Google Books, the search giant’s ambitious project to scan and digitize more than 30 million books, does not violate copyright law, a court declared on Friday, ending ten long years of legal wrangling.

The U.S. Court of Appeals for the Second Circuit ruled that Google‘s project falls under fair use, because the act of scanning books and making portions of their text available for searching is “transformative,” meaning that it changes the work without damaging the market for the original product.

It likely helped Google’s case that the majority of the books it scans are out of print.

The three-judge panel of the federal appellate court made it clear that their ruling was based on a serious consideration of the public interest at stake in the case.

“While authors are undoubtedly important beneficiaries of copyright, the ultimate, primary intended beneficiary is the public,” Judge Pierre Leval wrote in the court’s opinion.

“The overall result was not surprising, although ten years ago it might have been,” Rebecca Tushnet, a Georgetown University professor who teaches intellectual property and copyright law, told the Daily Dot. “I think the most interesting question is whether the Supreme Court might take an interest.”

In a statement about its legal victory, Google compared its Books service to a library, saying, “We’re pleased the court has confirmed that the project is fair use, acting like a card catalog for the digital age.”

But the Author’s Guild, an industry group with around 9,000 members that launched the legal back-and-forth with a class-action lawsuit in 2005, denounced the ruling in a statement.

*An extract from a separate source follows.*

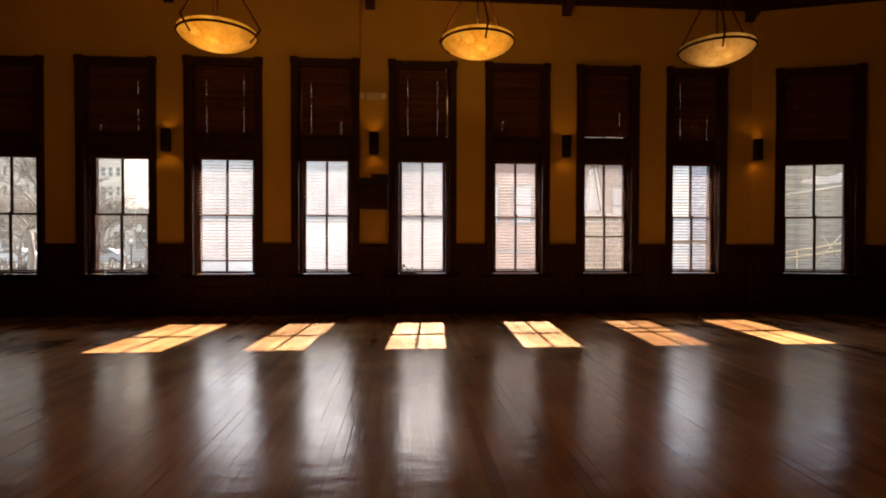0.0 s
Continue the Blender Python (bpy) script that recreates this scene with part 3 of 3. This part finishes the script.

“We are very disheartened that the court was unable to understand the grave impact that this decision, if left standing, could have on copyright incentives and, ultimately, our literary heritage,” the guild said.

Law professor James Grimmelmann, who directs the University of Maryland’s intellectual-property program, thought the Author’s Guild was out of its league.

The Guild has asked the Supreme Court to weigh in, but given how many petitions the high court receives every year, the justices would have to identify a compelling reason to take the case, and the odds are slim that it will do so.

Asked whether the Supreme Court would take the case, Tusnet said, “Probably not.”